L’ultimo rifugio

L’ultimo rifugio è la letteratura, le parole, le proprie parole.

Ho finito di leggere L’ultimo rifugio di Kertész (2016) e non riesco a farne un discorso organico (come non è un libro organico), quindi spunti, appunti, pensieri liberi, forma che si specchia nella forma.

* Il fascino della forma diario. Inseguita, mai realizzata. Il mio primo pensiero e sarà anche l’ultimo. Perché? La catalogazione, la memoria scritta, intrusione nei pensieri altrui. Ricerca di narrazione anche nel ripetersi delle piccole cose. Narrazione in quanto vita e viceversa. Il permanere, la ricerca di un senso. In questo caso fascio voyeuristico (vicinanza senza contatto) dell’inevitabile declino, vecchiaia, consapevolezza.

* Interrogazioni, tentativi, fallimenti, cambi di prospettiva e persona, vari livelli di narrazione, narrazione come ultimo scopo di/costituente della vita. Auster, Beckett, Bernhard. Altra mia grande fascinazione per questi meccanismi metaletterari, tipicamente mitteleuropei. E i postmoderni americani? Metodi simili, ma sapori diversi, Auster come congiunzione dei mondi.

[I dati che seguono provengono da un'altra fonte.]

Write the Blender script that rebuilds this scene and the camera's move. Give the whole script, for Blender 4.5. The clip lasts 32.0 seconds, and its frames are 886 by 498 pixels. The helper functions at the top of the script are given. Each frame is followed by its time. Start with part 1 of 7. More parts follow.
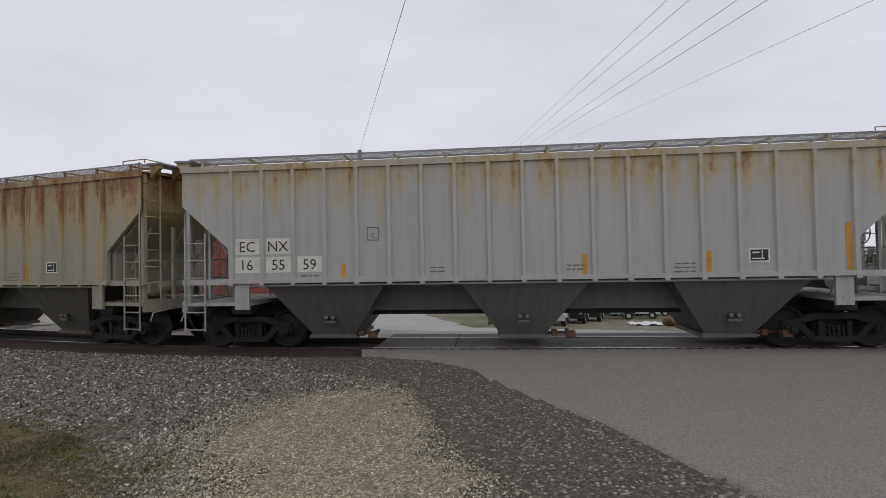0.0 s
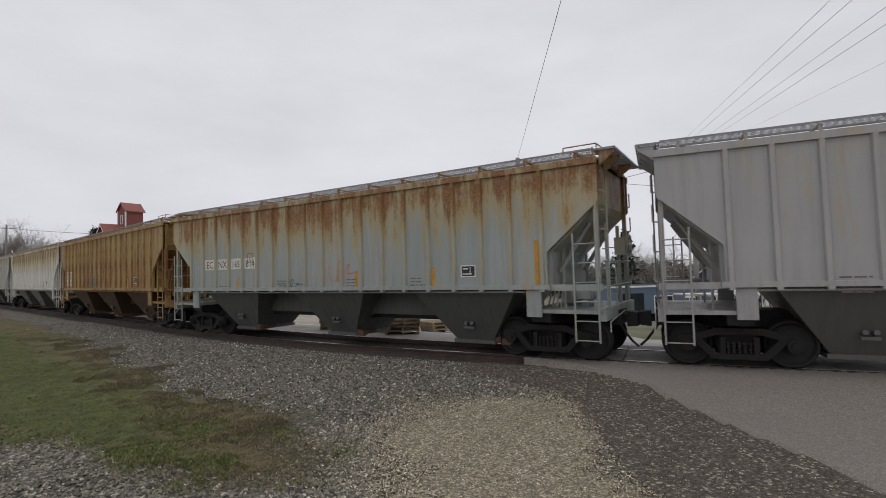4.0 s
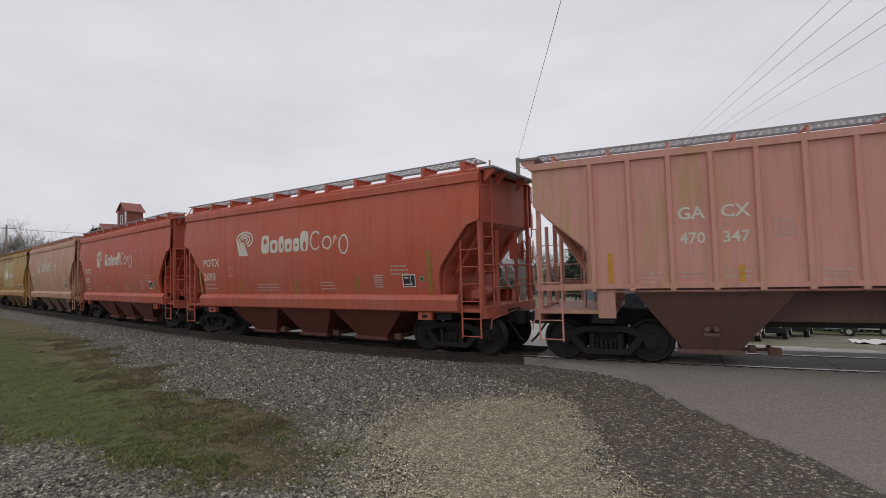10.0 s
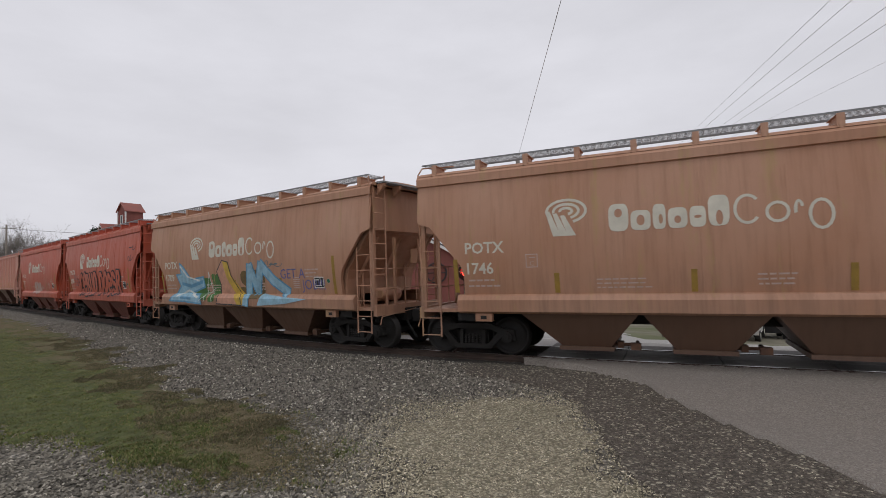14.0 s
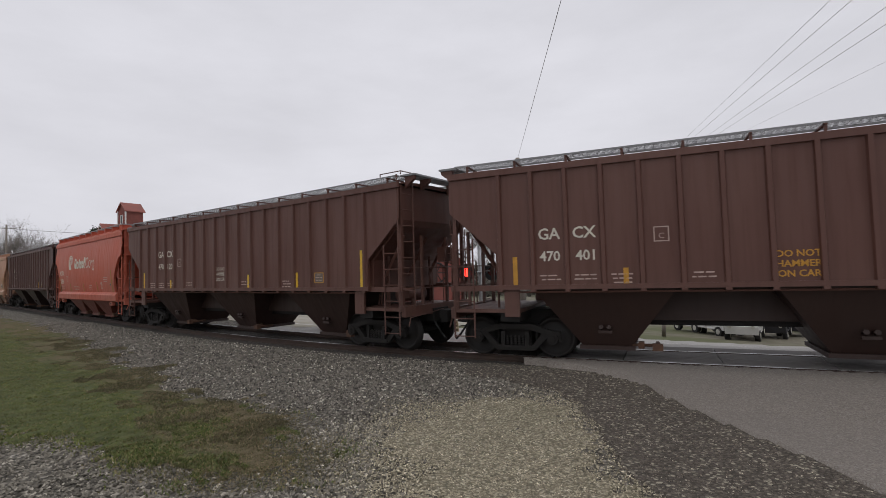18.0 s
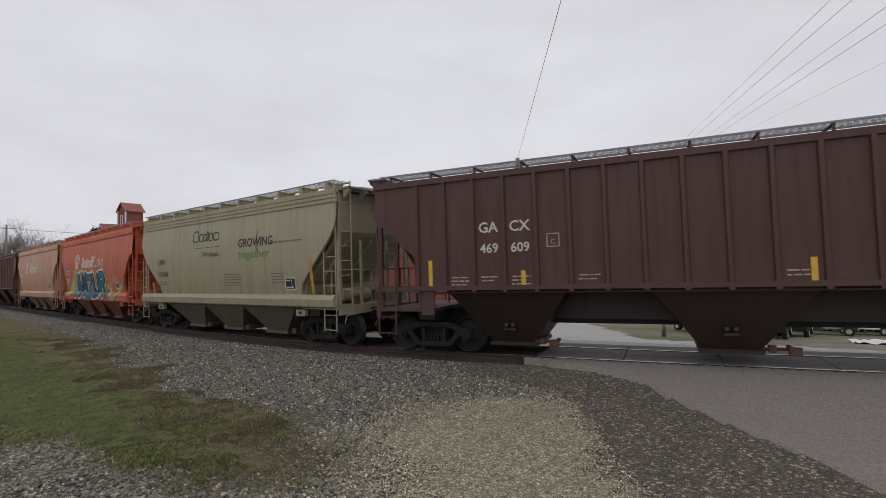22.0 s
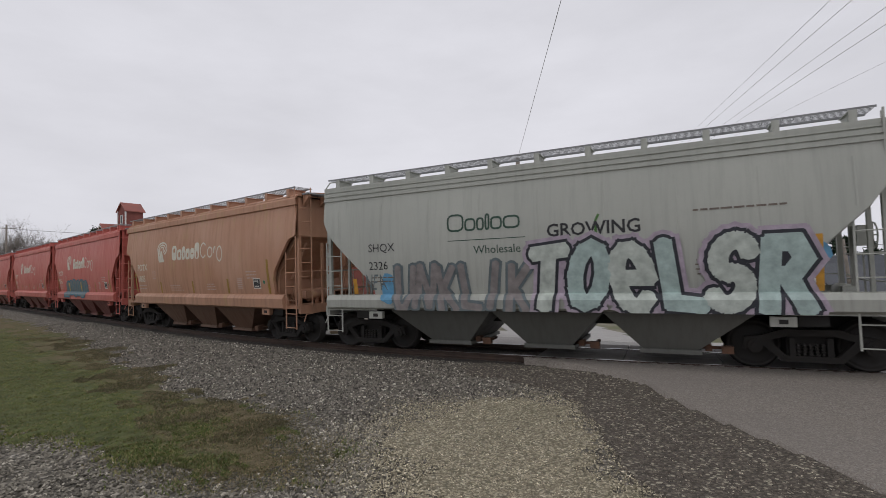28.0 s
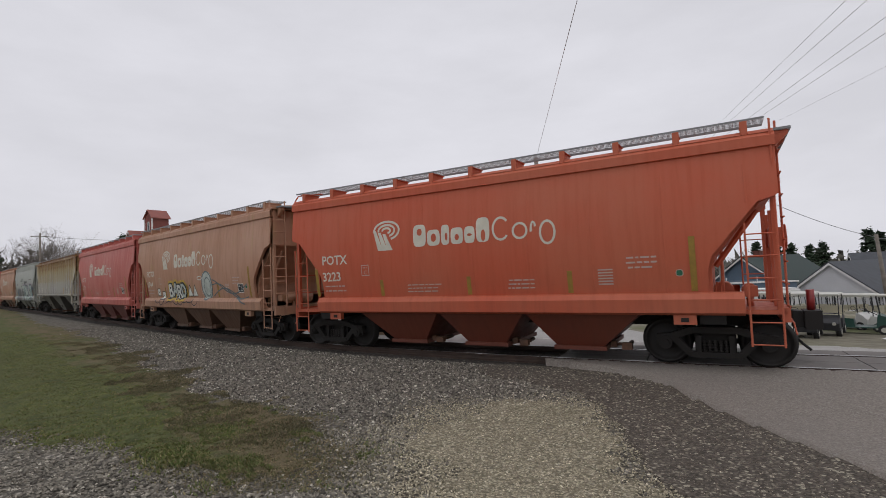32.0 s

* Riflessioni sulla letteratura mentre si sta producendo letteratura. Riflessioni sulla morte mentre ci sta andando incontro. Nessuno sconto, nessuna salvezza, solo qualche appiglio ogni tanto.

* Incapacità di letteratura mondo/risposta. Dopo Kafka il romanzo non può più finire (Giràrd). La complessità del mondo moderno esula dalla letteratura, ma anche dalla comprensione umana. Se il romanzo cerca un qualche tipo di verità è destinato a fallire. Non provarci neanche non è molto più consolante.

* È consolante o meno che anche un premio Nobel della letteratura si ponga costantemente domande simili alle mie? È consolante condividere i dubbi, non lo è l’assenza di risposte. Ma non dev’essere consolante: il fascino è proprio nell’assenza di risposte e nella continua interrogazione (anche questo pensiero è più o meno espresso con altre parole dallo stesso Kertész – e da molti altri, ok). Di più: non è l’assenza di risposte, è l’impossibilità di risposte, e il continuare a interrogarsi.

* Amara constatazione che anche Kertész confonde le critiche a Israele per antisemitismo, ma scusabile dalla sua posizione mentale e storia personale. Pensieri più che coerenti e condivisibili nei suoi romanzi (e in altri punti del diario) sugli ebrei in generale. Salto logico solo quando si tocca Israele. Paura dello sterminio.

* In generale riuscita migliore attraverso la narrativa (diario fin troppo scoperto e nudo – ma proprio per questo affascinante e contrasto evidente), come è giusto che sia. Tentativo di romanzo finale molto breve ma molto interessante, stile debitore di Bernhard (quanti debitori ci sono? ha inventato uno stile? quanti altri hanno modificato la letteratura in questo modo? Poe? Kafka? Joyce? DeLillo?)

* Una citazione (potrebbero essere innumerevoli, dalle inevitabili domande sull’incomprensibile/indecidibile ai più banali appunti quotidiani che trascendono a constatazioni esistenziali, passando per l’intero secondo tentativo di romanzo):

L’ospedale come istituzione ispirata ad Auschwitz, ma solo per l’organizzazione (o la strutturazione), e certo non per l’obiettivo, per l’intenzione. Il personale – medici, infermieri e tutti gli altri – è composto da persone consapevoli del loro dovere, ma sfinite, e tutti loro vogliono il tuo bene, pensa. Il diavolo si cela soltanto nella dinamica inarrestabile dei turni, i tropi malati e la situazione che piano piano diventa ingestibile e che conduce ogni buona intenzione in un’unica direzione, escludendo una volta e per tutte la critica radicale, ogni possibilità di cambiamento; l’unico modo possibile di agire, qui, è collaborare. Queste premesse portano a un certo modo di pensare; se vediamo queste premesse nel loro dinamico corrompersi e se consideriamo l’impellenza dell’azione, allora al limite estremo della riflessione spunta il profilo di Höss che, con l’introduzione del gas Zyklon B, voleva solo “umanizzare” la brutalità del procedimento, ma contemporaneamente ne aveva anche accelerato il “funzionamento”. Chi comprende questo modo di ragionare comprende l’epoca in cui viviamo, pensa.